The dark room is full. Opportunities are many. Lenses are always focusing in order to get the clearest picture, moving around to capture different angles, and zooming in to get a closer look. Clicking sounds are constant but I am usually too preoccupied to notice. So....which pictures will they keep and become part of who they are? Which ones will I love? Which ones will I want to send through the shredder? Will the colors be dull? Or vibrant? Will the picture be clear? Or fuzzy? Here’s the one I am most interested in…..what about that last picture of my children that is fully developed-- that last one to come from the dark room here in this house?

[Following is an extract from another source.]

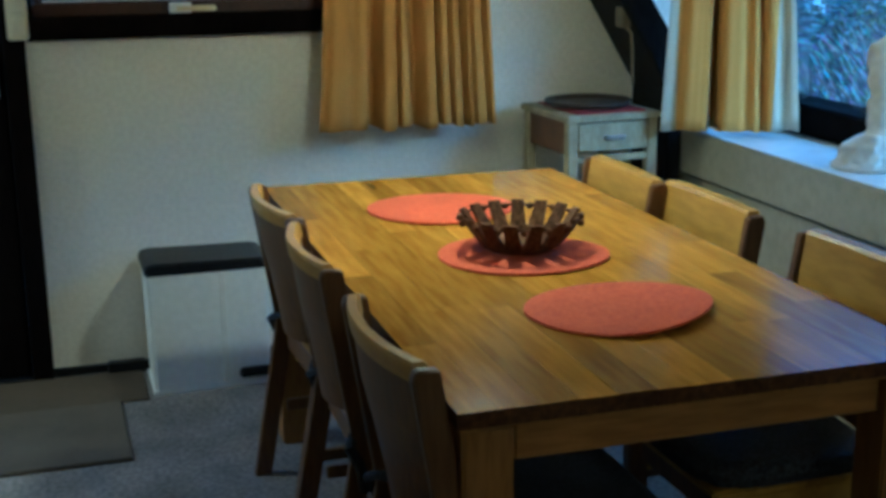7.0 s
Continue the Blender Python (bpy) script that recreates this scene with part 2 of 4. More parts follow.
def glass(name, tint_rgb=(1, 1, 1), rough=0.0, gloss=1.0, floor=0.035):
    """Thin pane: clear, with the mirror part that glass has."""
    m, n, l, p = material(name)
    n.remove(p)
    tr = n.new("ShaderNodeBsdfTransparent")
    tr.inputs[0].default_value = (*tint_rgb, 1)
    gl = n.new("ShaderNodeBsdfGlossy")
    gl.inputs["Roughness"].default_value = rough
    gl.inputs["Color"].default_value = (gloss, gloss, gloss, 1)
    lw = n.new("ShaderNodeLayerWeight")
    lw.inputs[0].default_value = 0.5
    pw = n.new("ShaderNodeMath")
    pw.operation = "POWER"
    pw.inputs[1].default_value = 5.0
    two = n.new("ShaderNodeMath")
    two.operation = "MULTIPLY_ADD"
    two.inputs[1].default_value, two.inputs[2].default_value = 0.94, floor
    two.use_clamp = True
    l.new(lw.outputs["Facing"], pw.inputs[0])
    mx = n.new("ShaderNodeMixShader")
    l.new(pw.outputs[0], two.inputs[0])
    l.new(two.outputs[0], mx.inputs[0])
    l.new(tr.outputs[0], mx.inputs[1])
    l.new(gl.outputs[0], mx.inputs[2])
    l.new(mx.outputs[0], n["Material Output"].inputs[0])
    return m


GLASS = glass("window_glass", (0.96, 0.98, 0.985), 0.0, 0.8, 0.026)
CAB_GLASS = glass("cabinet_glass", (0.8, 0.8, 0.78), 0.03, 0.015)
JUG_GLASS = glass("jug_glass", (0.85, 0.85, 0.82))


def glow(name, rgb, strength):
    m, n, l, p = material(name)
    p.inputs["Base Color"].default_value = (0.85, 0.82, 0.75, 1)
    p.inputs["Roughness"].default_value = 0.4
    p.inputs["Emission Color"].default_value = (*rgb, 1)
    p.inputs["Emission Strength"].default_value = strength
    return m


SHADE = glow("lit_lamp_shade", (1.0, 0.82, 0.42), 31.0)
FAIRY = glow("fairy_light", (0.55, 0.85, 1.0), 3.0)
DISH = glow("lit_dish_shade", (1.0, 0.88, 0.66), 14.0)

# ---- mesh helpers ----


def thing(name, label, category, m=None, group="", kind=""):
    ob = new(name)
    ob.empty_display_size = 0.05
    if m is not None:
        ob.matrix_basis = m
    return tagged(ob, label, category, group, kind)


def part(name, bm, mat, parent=None, label="", smooth=False):
    """Links a bmesh as one mesh object under a thing or a part."""
    me = bpy.data.meshes.new(name)
    bm.to_mesh(me)
    bm.free()
    for mm in (mat if isinstance(mat, (list, tuple)) else [mat]):
        me.materials.append(mm)
    if smooth:
        for p in me.polygons:
            p.use_smooth = True
    ob = new(name, me)
    if parent is not None:
        ob.parent = parent
    if label:
        ob["label"] = label
    return ob


def share(name, ob, m, parent):
    """Another piece on the same mesh."""
    o = new(name, ob.data)
    o.parent = parent
    o.matrix_basis = m
    return o


def add_box(bm, x0, x1, y0, y1, z0, z1, bevel=0.0, seg=1, mat=0):
    r = bmesh.ops.create_cube(bm, size=1.0)
    vs = r["verts"]
    bmesh.ops.scale(bm, vec=(x1 - x0, y1 - y0, z1 - z0), verts=vs)
    bmesh.ops.translate(bm, vec=((x0 + x1) / 2, (y0 + y1) / 2, (z0 + z1) / 2), verts=vs)
    fs = {f for v in vs for f in v.link_faces}
    for f in fs:
        f.material_index = mat
    if bevel:
        es = list({e for v in vs for e in v.link_edges})
        bmesh.ops.bevel(bm, geom=es, offset=bevel, segments=seg, affect="EDGES", clamp_overlap=True)
    return bm


def box(*a, bevel=0.0, seg=1):
    return add_box(bmesh.new(), *a, bevel=bevel, seg=seg)


def ring(bm, pts):
    return [bm.verts.new(p) for p in pts]


def skin(bm, rows, closed=True, caps=True, mat=0):
    for a, b in zip(rows, rows[1:]):
        k = len(a)
        for i in range(k if closed else k - 1):
            j = (i + 1) % k
            bm.faces.new((a[i], a[j], b[j], b[i])).material_index = mat
    if caps and closed:
        bm.faces.new(list(reversed(rows[0]))).material_index = mat
        bm.faces.new(rows[-1]).material_index = mat
    return bm


def lathe(profile, n=28, bm=None, at=(0, 0, 0), sx=1.0, sy=1.0, caps=True, mat=0):
    bm = bm or bmesh.new()
    rows = []
    for r, z in profile:
        r = max(r, 0.0004)
        rows.append(ring(bm, [(at[0] + sx * r * math.cos(2 * math.pi * i / n), at[1] + sy * r * math.sin(2 * math.pi * i / n), at[2] + z) for i in range(n)]))
    return skin(bm, rows, True, caps, mat)


def tube(points, radius, n=8, bm=None, taper=1.0, mat=0):
    bm = bm or bmesh.new()
    pts = [Vector(p) for p in points]
    rows = []
    up = Vector((0.13, 0.27, 0.95)).normalized()
    for i, p in enumerate(pts):
        d = (pts[min(i + 1, len(pts) - 1)] - pts[max(i - 1, 0)]).normalized()
        u = d.cross(up)
        if u.length < 0.05:
            u = d.cross(Vector((1, 0, 0)))
        u.normalize()
        v = d.cross(u)
        r = radius * (1 + (taper - 1) * i / max(1, len(pts) - 1))
        rows.append(ring(bm, [p + u * (r * math.cos(2 * math.pi * k / n)) + v * (r * math.sin(2 * math.pi * k / n)) for k in range(n)]))
    return skin(bm, rows, True, True, mat)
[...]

Father, as those last pictures emerge from the dark room of our home, may the picture be crisp, strong and lovely. I ask that the colors be like none our eyes have ever seen, saturated to the most beautiful hues You've created. I pray the clarity of the image be surprising. May we find it hard to remove our gaze because we are so spellbound by the likeness of You and then may we fall on our faces out of gratitude to You for being so strong in our many weaknesses. May Julia and Brighton be like trees planted by streams of water, yielding abundant fruit, not withering from lack of Your nourishment and prospering in whatever they do. May they be called oaks of righteousness, a planting of the Lord for the display of Your splendor. The display of YOUR splendor. A picture of me? Oh, what a disappointment that would be. A picture of You. Your glory. Your splendor. You.


Shannon said...

Beautifully said, Krista. Lovely post! (And I say this as a compliment - your children ARE a picture of you...on many levels!)

Alyssa said...

I'm speechless. Can't believe how you were able to put those deep feelings into words. I second Shannon's compliment.

Tori said...

What sweet, deep thoughts to share about these precious gifts God has given to you. As I prepare to welcome this baby, I have often thought, "How will I be able to accomplish it all - teaching this sweet girl who she is in Christ?" What a sweet reminder that we are not the ones who ultimately create the picture. I am so thankful for Godly women like you who are great examples of what being a wife and mother should look like! Your picture DOES echo the image of Christ, Krista! Thanks for sharing these words.

Anonymous said...

Krista, what beautiful imagery. I love the connection between pictures and our children. Thanks!

Jessica said...

Beautiful, Krista. A treasure of words and wisdom. Loved our all-too-brief time together this weekend. Jessica Brogdon

Beth said...

Loved this, Krista. Have you considered compiling your blog posts into a printed devotional?? ;-) (Not kidding about that.)


andrea said...

Just catching up and funny (as in coincidence) that I found this article as I am not reading them in any particular order, that I was thinking about this exact same thing. When I opened up your blog and saw your Christmas photo of all 4 of you; how beautiful you all looked and how you do look alike (beautiful smiles, eyes, faces with beautiful personalities) and what it must feel like to hear that 'They look just like you and Jeff'. Was it insensitive, did it bother you, or did it make you proud? But you dig deeper into this and I learn that it doesn't bother you to hear those words and again I learn from you. Thank you great teacher and bless you.